-- Start of Data --
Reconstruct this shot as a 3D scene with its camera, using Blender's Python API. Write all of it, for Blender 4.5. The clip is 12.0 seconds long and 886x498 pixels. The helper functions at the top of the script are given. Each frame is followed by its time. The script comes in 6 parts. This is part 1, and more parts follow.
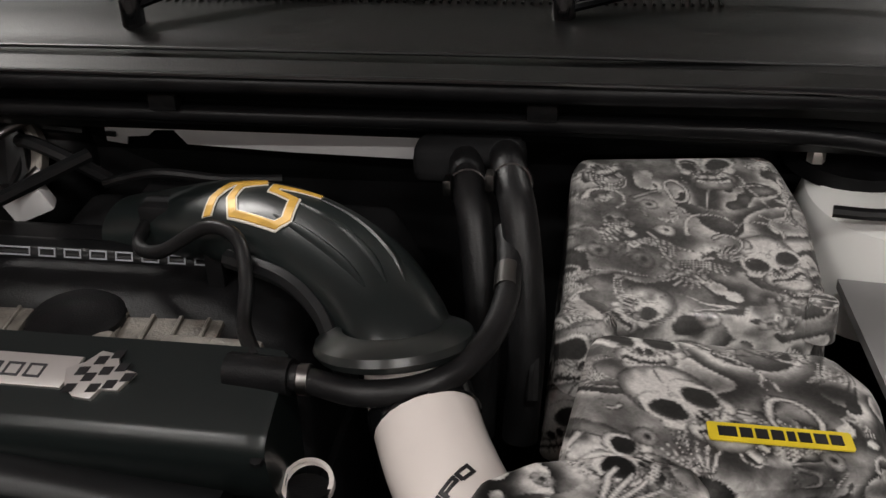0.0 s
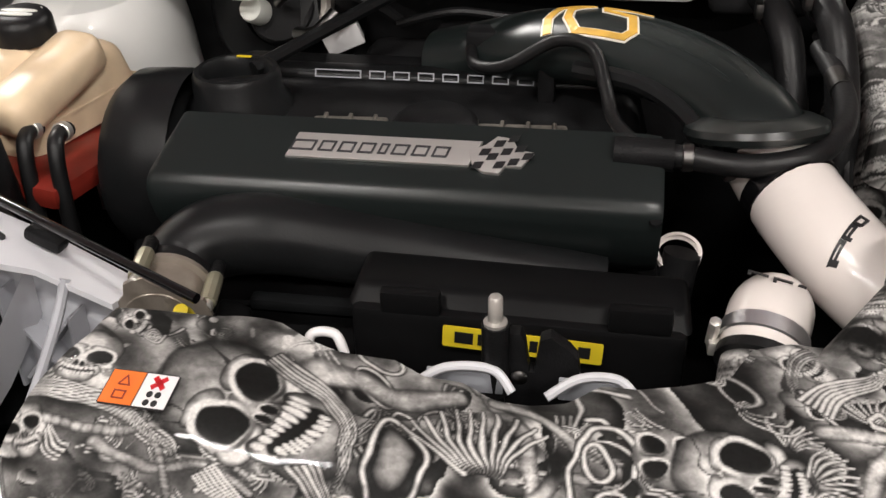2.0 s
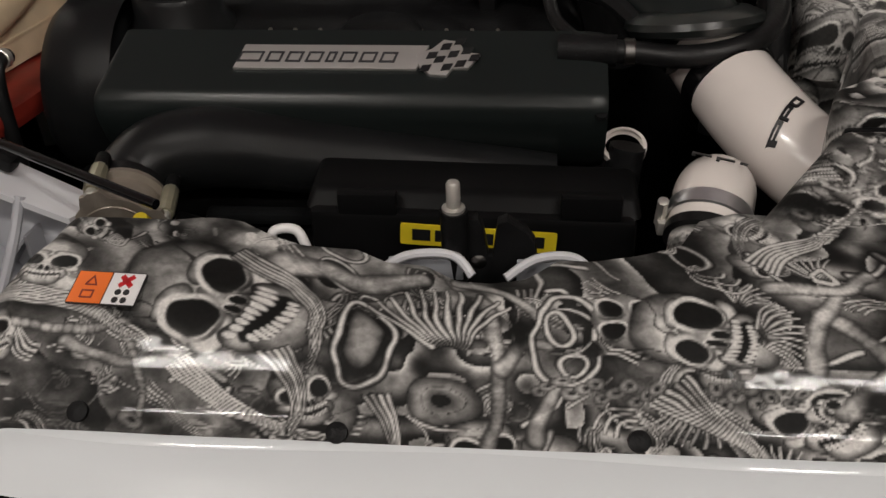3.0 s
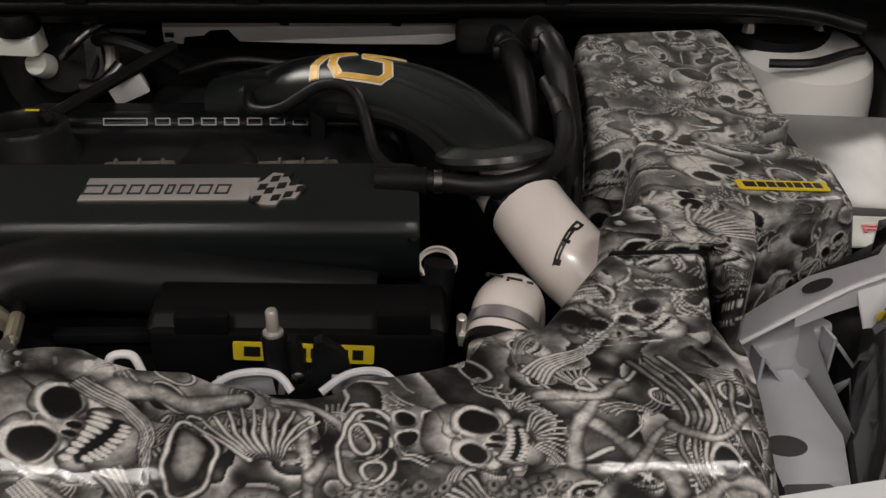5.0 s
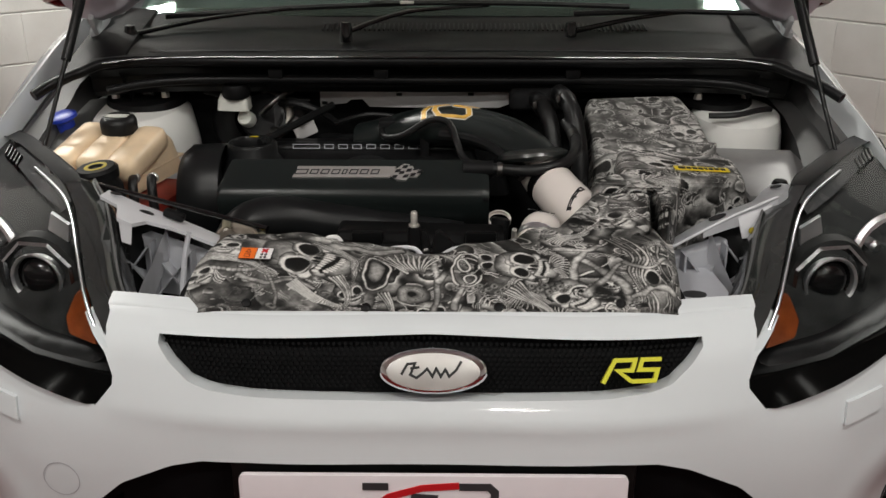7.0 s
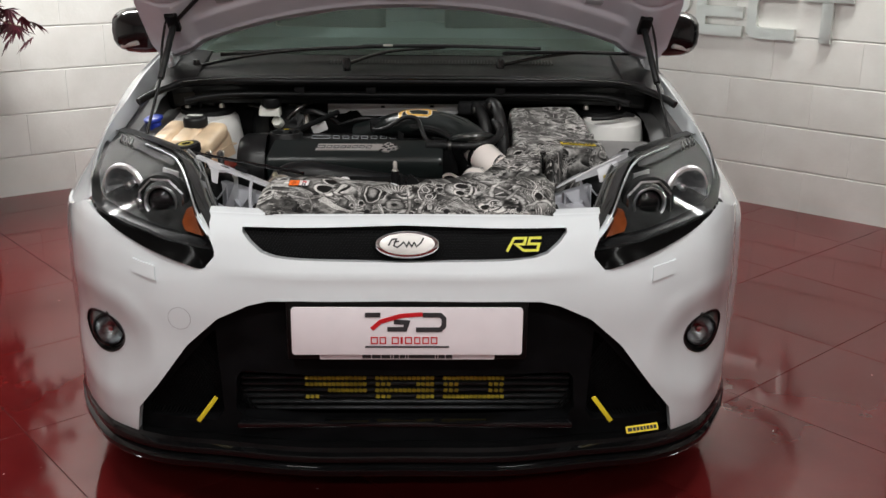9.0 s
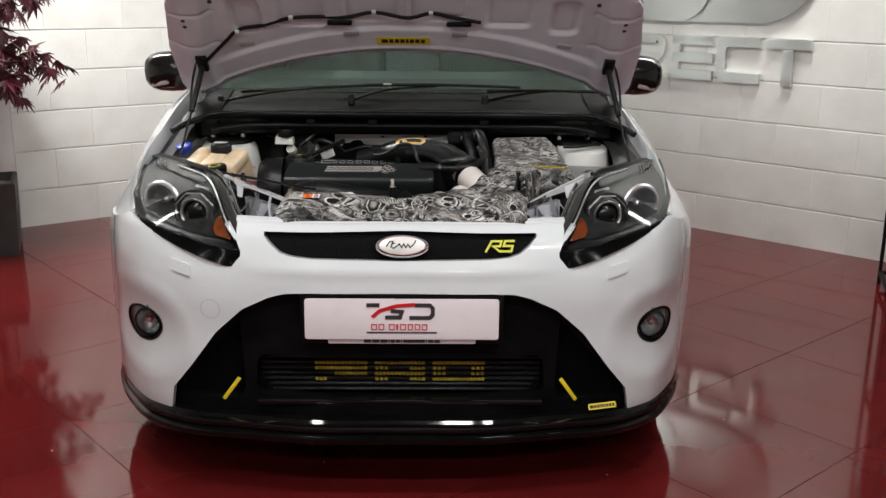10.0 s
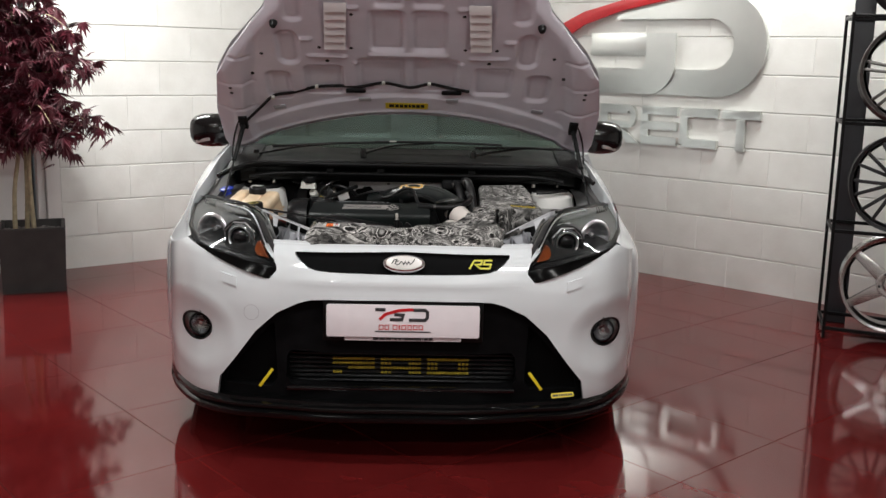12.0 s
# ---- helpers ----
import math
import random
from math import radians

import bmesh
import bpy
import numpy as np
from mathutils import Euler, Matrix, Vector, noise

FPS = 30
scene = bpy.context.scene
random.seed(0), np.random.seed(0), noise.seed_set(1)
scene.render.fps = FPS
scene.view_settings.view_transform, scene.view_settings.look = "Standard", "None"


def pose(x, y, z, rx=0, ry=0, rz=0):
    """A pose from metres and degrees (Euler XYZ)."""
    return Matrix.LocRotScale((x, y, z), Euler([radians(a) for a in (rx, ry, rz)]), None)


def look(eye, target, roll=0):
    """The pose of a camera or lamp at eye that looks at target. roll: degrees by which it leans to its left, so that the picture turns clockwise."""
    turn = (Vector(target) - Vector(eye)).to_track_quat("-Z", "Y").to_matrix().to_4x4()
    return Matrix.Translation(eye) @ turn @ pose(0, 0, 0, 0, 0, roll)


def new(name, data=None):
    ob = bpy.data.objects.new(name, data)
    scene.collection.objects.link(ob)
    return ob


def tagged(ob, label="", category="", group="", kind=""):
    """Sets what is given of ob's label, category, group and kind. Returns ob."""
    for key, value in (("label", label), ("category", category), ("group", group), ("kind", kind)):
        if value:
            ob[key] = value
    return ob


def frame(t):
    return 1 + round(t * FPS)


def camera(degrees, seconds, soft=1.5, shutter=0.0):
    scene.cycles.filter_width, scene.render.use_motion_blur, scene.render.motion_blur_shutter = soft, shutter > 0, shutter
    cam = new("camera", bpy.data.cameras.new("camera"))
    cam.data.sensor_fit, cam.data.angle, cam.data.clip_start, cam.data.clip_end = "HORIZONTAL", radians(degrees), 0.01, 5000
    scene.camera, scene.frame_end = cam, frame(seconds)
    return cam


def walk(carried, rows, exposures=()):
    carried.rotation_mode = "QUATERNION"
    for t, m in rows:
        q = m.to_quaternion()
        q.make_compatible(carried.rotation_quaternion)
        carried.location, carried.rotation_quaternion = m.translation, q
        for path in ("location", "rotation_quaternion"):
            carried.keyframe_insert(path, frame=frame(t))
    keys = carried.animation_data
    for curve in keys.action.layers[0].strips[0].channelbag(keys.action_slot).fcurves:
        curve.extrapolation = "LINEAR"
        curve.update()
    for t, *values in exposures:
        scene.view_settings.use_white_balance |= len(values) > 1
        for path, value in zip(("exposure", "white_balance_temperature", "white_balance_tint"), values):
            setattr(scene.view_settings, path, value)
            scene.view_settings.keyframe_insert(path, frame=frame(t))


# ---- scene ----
-- End of Data --
Job: Copy out the lines in which the string "given" appears.

Reply:
Reconstruct this shot as a 3D scene with its camera, using Blender's Python API. Write all of it, for Blender 4.5. The clip is 12.0 seconds long and 886x498 pixels. The helper functions at the top of the script are given. Each frame is followed by its time. The script comes in 6 parts. This is part 1, and more parts follow.
    """Sets what is given of ob's label, category, group and kind. Returns ob."""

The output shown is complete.